27.11.2024
Attentats à Istanbul : nouvelle démonstration de force du terrorisme ?
Interview
29 juin 2016
Plusieurs facteurs expliquent ce constat.
Un facteur géographique, tout d’abord, puisque la Turquie est située à proximité de zones de conflits, notamment la Syrie et l’Irak. La Turquie possède une frontière longue d’un peu plus de 900 kilomètres avec la Syrie, qu’il est impossible de contrôler de façon efficace et efficiente. Cette perméabilité offre la possibilité aux groupes terroristes de franchir la frontière pour venir commettre des attentats en Turquie.
La Turquie accueille actuellement 2,8 millions réfugiés syriens. Et si, bien évidemment, l’immense majorité de ces réfugiés sont totalement étrangers à des actes terroristes, on peut toutefois supposer qu’il existe au sein d’entre eux des cellules dormantes de l’Etat islamique capable d’organiser des attentats en Turquie.
Le troisième aspect, plus politique, porte sur les formes de complaisance entretenues pendant quelques temps par les autorités politiques turques à l’égard des groupes djihadistes combattant en Syrie, dans l’optique de renverser le gouvernement de Bachar al-Assad. Pour autant, on peut constater qu’une véritable lutte contre l’Etat islamique a été engagée par le gouvernement turc depuis le début de l’année 2015. Les services de sécurité, de renseignement et de police se sont effectivement mobilisés afin de démanteler les réseaux de Daech en Turquie.
La conjonction de ces trois facteurs nous permet de comprendre pourquoi la Turquie est la victime privilégiée d’attaques terroristes. Par ailleurs, en gardant la plus grande prudence quant au commanditaire de l’attentat à Istanbul qui n’a pas été encore revendiqué, il faut rappeler qu’une guerre sans merci est actuellement menée par les autorités turques contre le Parti des travailleurs du Kurdistan (PKK). Evidemment, personne à ce stade ne peut attribuer au PKK cet attentat, mais nous savons qu’il est devenu depuis juillet 2015 l’ennemi public numéro un en Turquie. Les pertes militaires infligées à cette organisation d’opposition kurde, qualifiée de terroriste, ont déjà entrainé plusieurs attentats revendiqués par le PKK ou des entités affiliées au PKK, comme les Faucons de la liberté du Kurdistan (TAK).

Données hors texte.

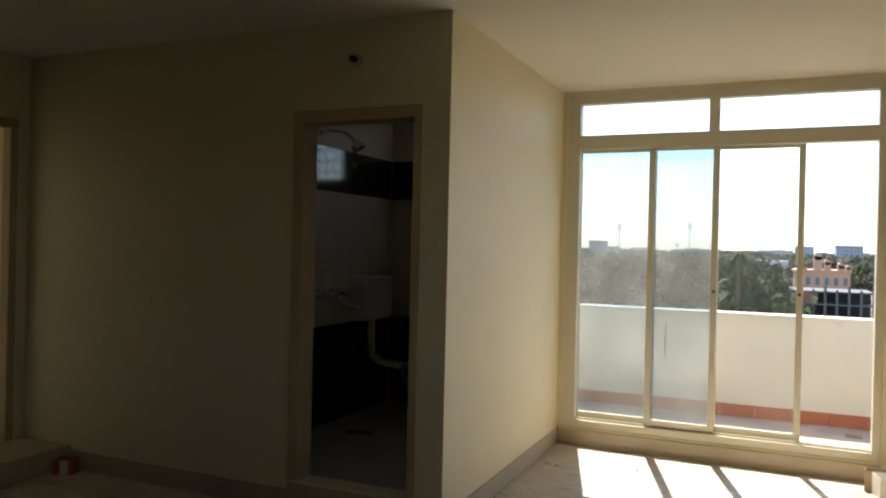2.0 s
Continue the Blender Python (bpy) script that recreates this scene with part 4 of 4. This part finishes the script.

Tous ces facteurs conduisent à dessiner un environnement trouble et complexe. Face à cela, les autorités turques, même si elles ont pu commettre des erreurs à un moment donné, constatent que la lutte contre l’hydre terroriste est singulièrement difficile et compliquée. Les Français, qui sont pourtant plus loin des théâtres d’opérations djihadistes, sont bien placés pour le savoir.
Le président Recep Tayyip Erdogan a appelé à une lutte commune avec les Occidentaux contre la mouvance terroriste. Après s’être réconciliée avec Israël, et avoir esquissé un rapprochement avec la Russie, la Turquie tente-t-elle de normaliser ses relations et de s’affirmer comme un partenaire fiable dans la lutte anti-terroriste ?
Cela ne date pas d’aujourd’hui. La Turquie a toujours considéré qu’il était nécessaire d’organiser un front commun contre les organisations terroristes. Il y a évidemment dans cette déclaration un aspect de communication politique, qui s’inscrit dans le contexte de l’attentat d’Istanbul fortement chargé émotionnellement, mais on ne saurait reprocher au président turc d’appeler à une lutte commune légitime avec les Occidentaux, contre les mouvances terroristes.
Depuis maintenant plusieurs semaines, les autorités turques ont exprimé leur volonté de normaliser leurs relations parfois tendues avec certains pays. Il s’agit tout d’abord de l’Etat d’Israël avec lequel a été acté un processus de réconciliation après 6 ans de turbulences. Par ailleurs, suite aux vives tensions qui ont émergé avec la Russie depuis la destruction d’un avion russe par la Turquie, M. Erdogan semble visiblement vouloir calmer le jeu et reprendre des échanges raisonnés avec Vladimir Poutine.
Ces deux inflexions diplomatiques s’inscrivent dans le sillage d’une politique volontariste de la Turquie, qui connait une phase de relatif isolement politique, afin de normaliser ses relations avec ses partenaires régionaux et internationaux. On peut souhaiter que cela ouvre des perspectives positives dans la lutte anti-terroriste, mais également dans la reformulation de la politique régionale de la Turquie.